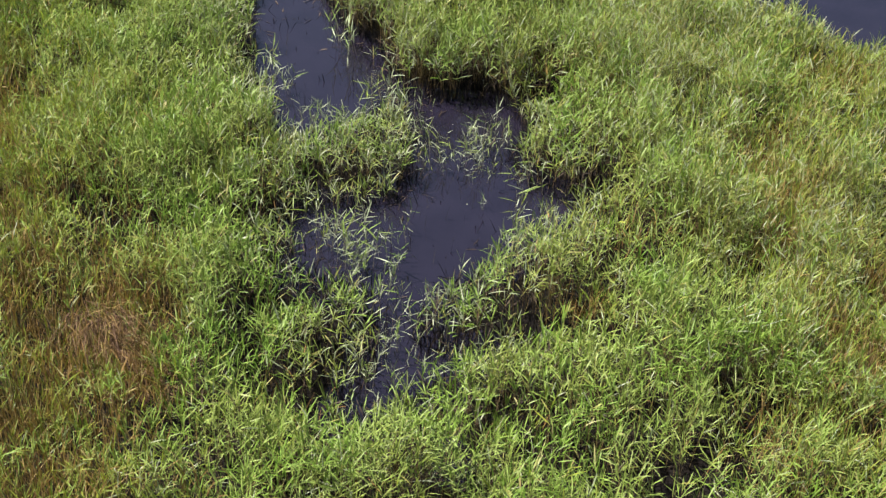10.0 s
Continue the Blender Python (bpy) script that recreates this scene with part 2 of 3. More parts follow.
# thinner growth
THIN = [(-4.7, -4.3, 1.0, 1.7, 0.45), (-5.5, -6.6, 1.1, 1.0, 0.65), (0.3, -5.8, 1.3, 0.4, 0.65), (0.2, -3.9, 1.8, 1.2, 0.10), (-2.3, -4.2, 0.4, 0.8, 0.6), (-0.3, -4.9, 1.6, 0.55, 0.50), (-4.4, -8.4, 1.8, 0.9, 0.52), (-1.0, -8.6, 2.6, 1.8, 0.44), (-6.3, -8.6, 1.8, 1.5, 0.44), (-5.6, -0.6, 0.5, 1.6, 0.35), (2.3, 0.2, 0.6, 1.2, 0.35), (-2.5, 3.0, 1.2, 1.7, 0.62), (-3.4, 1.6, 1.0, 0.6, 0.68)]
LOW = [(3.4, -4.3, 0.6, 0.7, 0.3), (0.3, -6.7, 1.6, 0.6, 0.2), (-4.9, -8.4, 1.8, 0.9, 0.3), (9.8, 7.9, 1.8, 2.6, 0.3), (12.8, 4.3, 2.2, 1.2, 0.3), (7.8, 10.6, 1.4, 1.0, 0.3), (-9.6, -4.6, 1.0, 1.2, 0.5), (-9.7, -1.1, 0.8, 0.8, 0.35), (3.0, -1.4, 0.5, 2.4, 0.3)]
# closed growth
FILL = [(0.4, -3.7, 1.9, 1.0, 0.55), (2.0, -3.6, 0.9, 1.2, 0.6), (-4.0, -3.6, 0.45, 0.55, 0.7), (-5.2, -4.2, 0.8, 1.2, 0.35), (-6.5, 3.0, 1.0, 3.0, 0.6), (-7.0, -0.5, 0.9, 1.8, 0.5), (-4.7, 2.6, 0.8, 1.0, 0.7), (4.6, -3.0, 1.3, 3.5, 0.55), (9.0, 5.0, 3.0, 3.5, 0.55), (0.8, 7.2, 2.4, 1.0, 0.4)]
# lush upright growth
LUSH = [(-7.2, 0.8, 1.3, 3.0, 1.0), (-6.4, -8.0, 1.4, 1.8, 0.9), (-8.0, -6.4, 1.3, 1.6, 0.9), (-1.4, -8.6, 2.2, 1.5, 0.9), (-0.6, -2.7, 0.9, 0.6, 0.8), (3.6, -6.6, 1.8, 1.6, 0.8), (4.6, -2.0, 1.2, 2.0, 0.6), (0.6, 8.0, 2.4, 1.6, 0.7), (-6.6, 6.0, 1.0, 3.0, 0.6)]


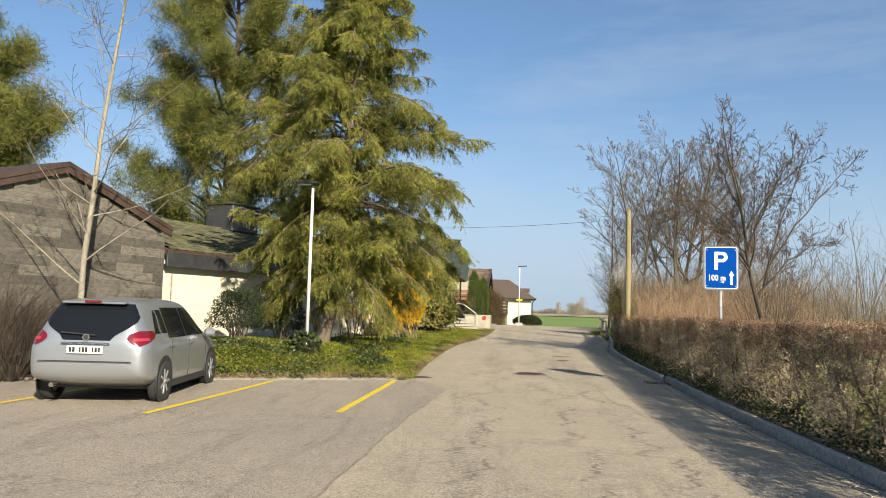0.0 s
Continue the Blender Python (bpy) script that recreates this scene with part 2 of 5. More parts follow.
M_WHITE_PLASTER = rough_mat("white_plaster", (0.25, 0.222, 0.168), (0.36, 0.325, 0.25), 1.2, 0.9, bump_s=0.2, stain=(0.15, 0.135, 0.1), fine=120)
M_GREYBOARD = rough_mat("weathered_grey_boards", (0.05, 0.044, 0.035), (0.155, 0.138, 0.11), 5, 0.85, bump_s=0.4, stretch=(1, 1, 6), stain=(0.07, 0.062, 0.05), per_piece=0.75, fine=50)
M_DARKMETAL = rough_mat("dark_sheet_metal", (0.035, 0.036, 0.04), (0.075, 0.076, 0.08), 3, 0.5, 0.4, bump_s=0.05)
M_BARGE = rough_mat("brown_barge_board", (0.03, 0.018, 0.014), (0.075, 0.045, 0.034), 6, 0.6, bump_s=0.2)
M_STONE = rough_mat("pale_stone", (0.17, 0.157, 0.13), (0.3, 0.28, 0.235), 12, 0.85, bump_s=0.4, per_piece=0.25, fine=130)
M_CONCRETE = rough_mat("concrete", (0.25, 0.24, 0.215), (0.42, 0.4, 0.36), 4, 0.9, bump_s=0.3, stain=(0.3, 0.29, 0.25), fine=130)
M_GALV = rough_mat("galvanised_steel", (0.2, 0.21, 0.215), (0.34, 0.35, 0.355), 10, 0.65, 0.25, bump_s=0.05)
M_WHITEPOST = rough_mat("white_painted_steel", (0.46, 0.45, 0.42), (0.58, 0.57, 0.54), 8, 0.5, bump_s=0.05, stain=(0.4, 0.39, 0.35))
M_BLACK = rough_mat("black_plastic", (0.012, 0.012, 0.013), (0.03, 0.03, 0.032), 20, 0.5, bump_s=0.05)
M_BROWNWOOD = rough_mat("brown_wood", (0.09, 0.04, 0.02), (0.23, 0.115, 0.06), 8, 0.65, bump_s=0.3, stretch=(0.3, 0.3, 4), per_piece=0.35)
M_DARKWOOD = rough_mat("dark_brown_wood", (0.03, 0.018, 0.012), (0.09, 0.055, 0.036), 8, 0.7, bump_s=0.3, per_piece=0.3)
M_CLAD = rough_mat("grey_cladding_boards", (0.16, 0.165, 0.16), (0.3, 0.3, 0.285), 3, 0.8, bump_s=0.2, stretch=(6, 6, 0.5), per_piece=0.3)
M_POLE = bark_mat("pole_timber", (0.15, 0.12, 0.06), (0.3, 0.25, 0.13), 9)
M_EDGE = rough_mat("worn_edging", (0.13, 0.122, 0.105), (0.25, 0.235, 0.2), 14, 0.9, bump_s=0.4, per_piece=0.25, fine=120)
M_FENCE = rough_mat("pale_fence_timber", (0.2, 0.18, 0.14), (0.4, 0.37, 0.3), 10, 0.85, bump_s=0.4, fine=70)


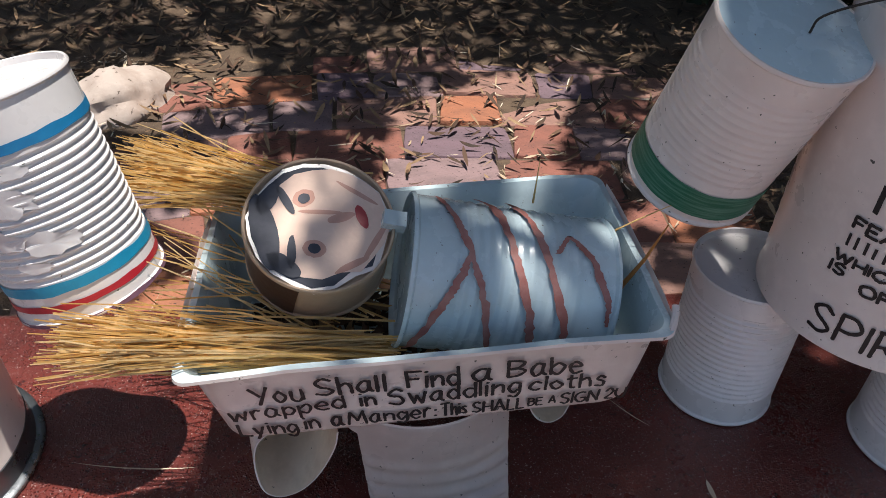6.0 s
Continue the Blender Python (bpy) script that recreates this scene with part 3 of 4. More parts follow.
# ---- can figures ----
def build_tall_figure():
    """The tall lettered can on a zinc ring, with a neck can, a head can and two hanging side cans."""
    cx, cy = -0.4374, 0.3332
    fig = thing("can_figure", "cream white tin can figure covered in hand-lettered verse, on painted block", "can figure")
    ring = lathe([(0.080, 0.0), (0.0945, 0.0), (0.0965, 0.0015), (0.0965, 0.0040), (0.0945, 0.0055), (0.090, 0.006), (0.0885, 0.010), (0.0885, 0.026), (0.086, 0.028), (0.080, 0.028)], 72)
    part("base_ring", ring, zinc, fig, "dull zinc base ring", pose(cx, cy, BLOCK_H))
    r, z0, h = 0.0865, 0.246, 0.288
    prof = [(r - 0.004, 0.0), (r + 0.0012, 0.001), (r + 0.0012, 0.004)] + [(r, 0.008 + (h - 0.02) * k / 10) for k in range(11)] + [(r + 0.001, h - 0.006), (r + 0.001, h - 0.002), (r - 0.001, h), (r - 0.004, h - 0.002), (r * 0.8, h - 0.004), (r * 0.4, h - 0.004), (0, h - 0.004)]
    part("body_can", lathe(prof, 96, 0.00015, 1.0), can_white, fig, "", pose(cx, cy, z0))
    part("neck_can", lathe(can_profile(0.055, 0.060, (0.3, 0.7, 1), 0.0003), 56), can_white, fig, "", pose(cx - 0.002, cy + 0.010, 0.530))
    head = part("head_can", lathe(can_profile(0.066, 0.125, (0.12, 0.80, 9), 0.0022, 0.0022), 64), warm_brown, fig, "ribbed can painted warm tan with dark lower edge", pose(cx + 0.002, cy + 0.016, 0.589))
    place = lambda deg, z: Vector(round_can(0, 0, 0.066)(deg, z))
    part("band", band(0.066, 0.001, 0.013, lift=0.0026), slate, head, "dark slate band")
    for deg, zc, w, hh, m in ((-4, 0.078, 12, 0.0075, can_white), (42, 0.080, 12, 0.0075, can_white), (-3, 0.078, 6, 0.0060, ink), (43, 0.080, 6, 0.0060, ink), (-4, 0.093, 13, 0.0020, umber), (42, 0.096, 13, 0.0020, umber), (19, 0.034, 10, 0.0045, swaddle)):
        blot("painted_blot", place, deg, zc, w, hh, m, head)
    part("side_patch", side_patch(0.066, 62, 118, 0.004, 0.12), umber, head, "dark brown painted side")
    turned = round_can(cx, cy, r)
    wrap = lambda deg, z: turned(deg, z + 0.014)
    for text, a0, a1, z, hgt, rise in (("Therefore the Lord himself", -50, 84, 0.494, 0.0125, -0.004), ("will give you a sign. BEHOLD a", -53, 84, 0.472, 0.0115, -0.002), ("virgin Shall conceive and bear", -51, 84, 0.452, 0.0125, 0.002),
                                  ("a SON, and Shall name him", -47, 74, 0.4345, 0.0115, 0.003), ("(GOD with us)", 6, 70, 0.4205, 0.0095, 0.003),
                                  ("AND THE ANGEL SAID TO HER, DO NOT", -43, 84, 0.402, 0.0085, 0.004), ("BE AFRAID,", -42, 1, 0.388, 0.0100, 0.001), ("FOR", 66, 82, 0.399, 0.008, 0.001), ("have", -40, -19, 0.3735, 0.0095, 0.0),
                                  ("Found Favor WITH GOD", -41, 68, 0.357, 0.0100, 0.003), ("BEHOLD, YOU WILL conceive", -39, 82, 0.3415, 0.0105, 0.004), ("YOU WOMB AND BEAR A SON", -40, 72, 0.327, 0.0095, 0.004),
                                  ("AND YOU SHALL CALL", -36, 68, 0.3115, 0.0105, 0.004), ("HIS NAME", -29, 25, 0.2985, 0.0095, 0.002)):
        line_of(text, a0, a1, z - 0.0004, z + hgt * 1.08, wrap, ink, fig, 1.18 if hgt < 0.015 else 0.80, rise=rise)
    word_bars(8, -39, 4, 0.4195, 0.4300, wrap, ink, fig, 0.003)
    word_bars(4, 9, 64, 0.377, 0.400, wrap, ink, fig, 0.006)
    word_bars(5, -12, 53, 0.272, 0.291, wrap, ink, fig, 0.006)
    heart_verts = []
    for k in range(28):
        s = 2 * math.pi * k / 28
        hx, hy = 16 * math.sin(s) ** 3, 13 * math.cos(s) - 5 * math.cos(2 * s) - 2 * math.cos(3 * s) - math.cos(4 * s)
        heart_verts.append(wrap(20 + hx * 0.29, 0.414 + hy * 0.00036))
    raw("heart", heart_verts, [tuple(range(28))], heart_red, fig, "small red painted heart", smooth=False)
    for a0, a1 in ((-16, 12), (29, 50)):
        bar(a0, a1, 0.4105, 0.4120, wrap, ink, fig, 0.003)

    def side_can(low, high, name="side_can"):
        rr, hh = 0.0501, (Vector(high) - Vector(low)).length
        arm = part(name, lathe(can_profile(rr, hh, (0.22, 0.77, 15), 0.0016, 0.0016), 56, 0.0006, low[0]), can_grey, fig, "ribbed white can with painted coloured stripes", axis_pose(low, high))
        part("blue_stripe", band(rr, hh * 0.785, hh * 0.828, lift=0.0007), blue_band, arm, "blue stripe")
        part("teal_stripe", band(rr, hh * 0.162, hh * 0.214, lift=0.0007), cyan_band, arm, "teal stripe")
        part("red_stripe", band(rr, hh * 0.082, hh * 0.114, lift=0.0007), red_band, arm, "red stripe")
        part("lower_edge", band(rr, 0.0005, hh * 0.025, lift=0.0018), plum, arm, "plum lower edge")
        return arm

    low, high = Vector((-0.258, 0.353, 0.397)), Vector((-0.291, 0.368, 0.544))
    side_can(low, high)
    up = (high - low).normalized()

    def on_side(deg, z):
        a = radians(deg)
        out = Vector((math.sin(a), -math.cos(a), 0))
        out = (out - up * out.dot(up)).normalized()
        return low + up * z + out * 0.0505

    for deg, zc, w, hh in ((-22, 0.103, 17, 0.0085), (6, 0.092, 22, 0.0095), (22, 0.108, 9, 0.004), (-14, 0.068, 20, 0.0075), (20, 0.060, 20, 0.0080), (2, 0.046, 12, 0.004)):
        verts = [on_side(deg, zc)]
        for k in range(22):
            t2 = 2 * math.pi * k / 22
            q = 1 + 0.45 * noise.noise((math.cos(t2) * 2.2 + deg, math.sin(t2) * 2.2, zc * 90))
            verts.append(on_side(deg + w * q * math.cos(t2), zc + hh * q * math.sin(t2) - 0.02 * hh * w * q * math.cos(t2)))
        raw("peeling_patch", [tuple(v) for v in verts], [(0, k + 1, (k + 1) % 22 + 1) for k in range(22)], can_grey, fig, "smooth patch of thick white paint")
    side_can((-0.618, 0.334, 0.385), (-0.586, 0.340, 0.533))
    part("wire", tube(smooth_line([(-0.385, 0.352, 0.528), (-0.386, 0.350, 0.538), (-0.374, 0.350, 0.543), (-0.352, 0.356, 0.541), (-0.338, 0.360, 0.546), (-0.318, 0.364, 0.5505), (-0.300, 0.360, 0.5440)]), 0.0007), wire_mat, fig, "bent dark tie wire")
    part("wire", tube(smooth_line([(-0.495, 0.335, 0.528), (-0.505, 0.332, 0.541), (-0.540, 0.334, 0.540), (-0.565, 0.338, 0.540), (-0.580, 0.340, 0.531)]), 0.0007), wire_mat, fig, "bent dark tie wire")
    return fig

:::

**Exercise prompt**
Locate each line with the word "scene" and copy it.

**Written response**
Continue the Blender Python (bpy) script that recreates this scene with part 2 of 3. More parts follow.
Continue the Blender Python (bpy) script that recreates this scene with part 2 of 5. More parts follow.
Continue the Blender Python (bpy) script that recreates this scene with part 3 of 4. More parts follow.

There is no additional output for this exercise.